Time travel, blurbs and a song…..
The Lord said to Moses, ‘Now the day of your death is near.’ Deuteronomy 31:14
So what is there left for Moses to do? He urges the people to read the whole law together every seven years when all the people are gathered together ‘in the year for canceling debts, during the Festival of Tabernacles’. This is how they will remind themselves of what God requires. This is how they will remember.
And then Moses presents himself with Joshua at the tent of meeting so that God can commission Joshua for his new role. God knows what is going to happen. After all, God is God. God knows everything. It’s naturally mind-bending for us to try to comprehend how God can see the whole of the history of the universe is one go. People argue about how we can have free will when everything is preordained and predestined. How could God see it all and not want to intervene? How could he just let it all unfold knowing what He knows?
We cannot understand. We are coming at it with our limited human minds. We will never understand.

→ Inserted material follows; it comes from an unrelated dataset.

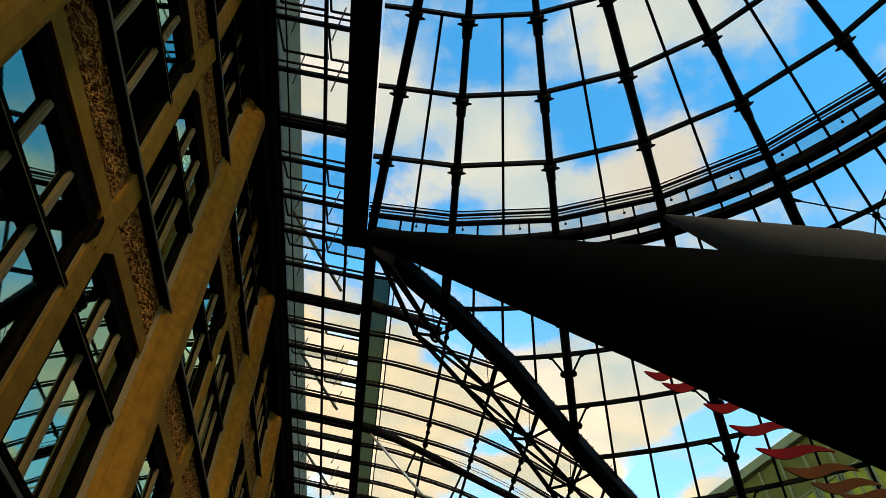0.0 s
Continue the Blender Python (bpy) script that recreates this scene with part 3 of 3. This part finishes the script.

That doesn’t stop us trying.
I’ve just read two novels about time travel and altering history. The first was ‘The First Fifteen Lives of Harry August’ by Claire North. This is the blurb –
Harry August is on his deathbed. Again.
No matter what he does or the decisions he makes, when death comes, Harry always returns to where he began, a child with all the knowledge of a life he has already lived a dozen times before. Nothing ever changes.
Until now.
As Harry nears the end of his eleventh life, a little girl appears at his bedside. ‘I nearly missed you, Doctor August,’ she says. ‘I need to send a message.’
This is the story of what Harry does next, and what he did before, and how he tries to save a past he cannot change and a future he cannot allow.
This novel is really, really good. In fact, when I got the the end, I told Andy with sadness that I should never attempt to write a novel again because nothing I could write would ever match up to this.
So if you could live your life over and over again, what adjustments would you make? How would you life be different? What would you attempt to change? Sometimes the notion that we only have one life can be overwhelming…….
And then there is ‘Time and Time Again’ by Ben Elton. I am a loyal follower of Ben Elton. I loved him as a comedian and I loved him as a humorous satirical author and now I love him as a more serious historical author. I have every one of his books. This is his latest.
It’s the 1st of June 1914 and Hugh Stanton, ex-soldier and celebrated adventurer is quite literally the loneliest man on earth. No one he has ever known or loved has been born yet. Perhaps now they never will be.
Stanton knows that a great and terrible war is coming. A collective suicidal madness that will destroy European civilization and bring misery to millions in the century to come. He knows this because, for him, that century is already history.
Somehow he must change that history. He must prevent the war. A war that will begin with a single bullet. But can a single bullet truly corrupt an entire century?
And, if so, could another single bullet save it?
Hugh Stanton finds a way to travel back in time from 2025 to 1914 and answers this question for himself.
If you had one chance to change history, what would you do?
What would your answer be?
Anyway, back to our all-seeing, all-knowing God who is beyond all human understanding. The God who knows exactly how things are going to pan out (how heartbreaking must that be? How passionate must His urging have been for the people to choose a different path?)
He shares with Moses what will happen after his death –
You are going to rest with your ancestors, and these people will soon prostitute themselves to the foreign gods of the land they are entering. They will forsake me and break the covenant I made with them. Deuteronomy 31:16
He shares with Moses how He will react –
And in that day I will become angry with them and forsake them; I will hide my face from them, and they will be destroyed. Deuteronomy 31:17
He shares with Moses how the people will react –
In that day they will ask, ‘Have not these disasters come on us because our God is not with us?’ Deuteronomy 31:17
Which sounds familiar. Isn’t that what we hear when a natural disaster (an act of god) destroys countless homes and lives. How can God allow this to happen? Aren’t these the words on our lips when we watch reports of acts of unspeakable cruelty on the news? How can there be a God when things like this are happening? Isn’t this how we react to the news of a terrible tragedy striking someone close to us? God is not God. God is not here. God is not real.
Because we simply cannot understand how God can see all and know all and not intervene. How He does not change the course of history. How he does not protect his world from disaster and his people from suffering. (and then what is the role of prayer if God allows everything to unfold without intervening – prayer is more of a mystery than we often let on as well!).
And we do not want to accept that some of these awful events may be the result of the choices made by mankind throughout history and sometimes the consequences of our own personal lifestyle choices (and sometimes seemingly completely random).
Whatever confusion and questions we have, ‘God is not with us’ is not an option (imho). God is always with us. This is His promise to us. Whatever happens, God is with us.
So how will Moses convey all this to the people?
God tells Moses to write a song. A song that will be taught to all the Israelites. A song that will be sung by all the Israelites. A song that will be passed on from generation to generation. A song that will be remembered for all time.
A song.
The power of music. The power of lyrics. A song that will change lives.
What is your song? Which song changed your life?